Posted by: sidereal | Jan 26, 2007 3:07:45 PM

I have around 140 blogs on my RSS feed.

And yet sadly, none of them is mine.

I don't use Bloglines for the blogs I know I'll visit every day. I use it primarily to broaden my reading without making it unduly burdensome; if I click through somebody's comment and see a blog that looks like it might have something interesting, I add it to my feeds. That allows me to skim a great deal of material, which doesn't preclude reading a smaller set of blogs in greater depth.

I also have a playlist just for wingnuts, for when I want to do a quick survey of wingnut opinion on something or other. It's immensely useful for projects like that.

And like Matt, above, I use Bloglines for blogs that are erratic in updating. As he says, it's better than abandoning them altogether.

Posted by: Tom Hilton | Jan 26, 2007 5:51:27 PM

100 is my upper limit. And I read everything and try to skim the comments to each post. There are probably 25 I inhabit, read the post & comments closely enough to see if there is something I want to say that hasn't been said already.

And yeah, it's overwhelming. The bloglines updates several times a hour, and when I am reading in the pane and see "25 items added..."

I really have to cut back. There are books to be read. But you people are just all so good...

Posted by: bob mcmanus | Jan 26, 2007 8:27:59 PM

"I never clean the thing out because, really, what's the marginal cost of retaining a blog that could be interesting, or that I feel I should be reading?"

Wrong thinking.

RSS is only for sites you visit regularly. (Or for sites that update infrequently.)

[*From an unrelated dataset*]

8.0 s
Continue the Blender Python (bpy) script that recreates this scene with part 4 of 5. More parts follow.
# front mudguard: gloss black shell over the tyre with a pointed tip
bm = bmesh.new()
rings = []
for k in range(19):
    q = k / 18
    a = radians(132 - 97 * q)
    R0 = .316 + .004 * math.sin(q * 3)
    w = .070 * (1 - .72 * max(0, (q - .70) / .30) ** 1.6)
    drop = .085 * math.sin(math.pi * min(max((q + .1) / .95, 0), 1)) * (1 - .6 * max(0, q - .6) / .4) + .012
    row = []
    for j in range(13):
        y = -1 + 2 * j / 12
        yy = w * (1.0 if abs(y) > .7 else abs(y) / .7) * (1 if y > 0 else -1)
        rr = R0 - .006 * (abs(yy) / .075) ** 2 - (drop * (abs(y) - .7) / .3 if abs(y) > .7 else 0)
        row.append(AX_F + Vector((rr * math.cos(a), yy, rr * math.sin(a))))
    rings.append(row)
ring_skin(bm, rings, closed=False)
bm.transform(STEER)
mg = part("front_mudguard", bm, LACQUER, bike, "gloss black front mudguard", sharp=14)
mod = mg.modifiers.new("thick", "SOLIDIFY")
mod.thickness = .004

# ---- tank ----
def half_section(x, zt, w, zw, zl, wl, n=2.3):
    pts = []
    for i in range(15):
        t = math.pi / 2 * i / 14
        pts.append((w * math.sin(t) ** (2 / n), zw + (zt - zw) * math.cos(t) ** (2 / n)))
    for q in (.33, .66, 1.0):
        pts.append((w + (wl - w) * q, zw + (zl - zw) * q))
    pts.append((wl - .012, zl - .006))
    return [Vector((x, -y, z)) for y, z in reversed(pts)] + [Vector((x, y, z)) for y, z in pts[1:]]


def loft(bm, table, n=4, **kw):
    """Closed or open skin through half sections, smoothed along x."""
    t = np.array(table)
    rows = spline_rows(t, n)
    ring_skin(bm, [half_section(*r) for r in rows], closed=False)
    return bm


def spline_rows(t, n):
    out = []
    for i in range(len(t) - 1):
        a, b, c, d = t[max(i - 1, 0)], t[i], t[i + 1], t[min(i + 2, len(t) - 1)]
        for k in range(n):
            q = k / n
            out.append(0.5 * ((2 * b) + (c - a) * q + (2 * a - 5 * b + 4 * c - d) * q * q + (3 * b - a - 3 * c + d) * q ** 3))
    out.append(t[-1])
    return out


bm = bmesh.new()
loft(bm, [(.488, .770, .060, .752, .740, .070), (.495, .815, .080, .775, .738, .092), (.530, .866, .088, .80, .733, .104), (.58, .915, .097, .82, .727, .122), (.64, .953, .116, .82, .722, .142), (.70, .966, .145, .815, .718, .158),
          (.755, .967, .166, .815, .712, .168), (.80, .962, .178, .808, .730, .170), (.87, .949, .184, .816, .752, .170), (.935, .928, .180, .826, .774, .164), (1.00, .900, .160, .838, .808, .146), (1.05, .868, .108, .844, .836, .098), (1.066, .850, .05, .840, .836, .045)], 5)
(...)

If you aren't visiting regularly, delete the RSS feed and use a bookmark in your browser instead.

Posted by: Petey | Jan 26, 2007 9:10:30 PM

"Wrong" thinking? Who made you The Decider? Use it the way that works best for you and tell everyone else to sit down and shut the hell up.

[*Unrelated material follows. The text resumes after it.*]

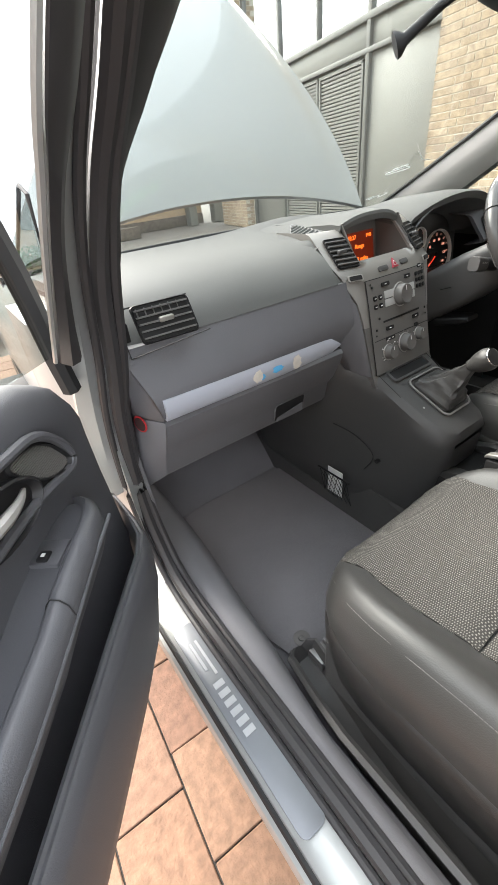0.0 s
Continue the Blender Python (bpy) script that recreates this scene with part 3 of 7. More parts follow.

That's why I advocate providing full-text feeds - complete with links. Here's a recent "Political Animal" item, exactly and entirely as it shows up in RSS:

NO, YOU ARE NOT TRYING OUT FOR A FEDEX COMMERCIAL....This is one of my pet peeves too. At least, it used to be back when I had a job where I got lots of voice mail. Today, not so much....

Useless. You have to visit the page to discover that the word "This" is supposed to be a link to another site. Atrios puts his links in his feeds, and therefore his short items are not confusing, and he doesn't seem to be suffering in popularity.

Washington Monthly would rather only tease things and leave RSS readers confused. Make things hard for readers and - guess what? - you get fewer readers.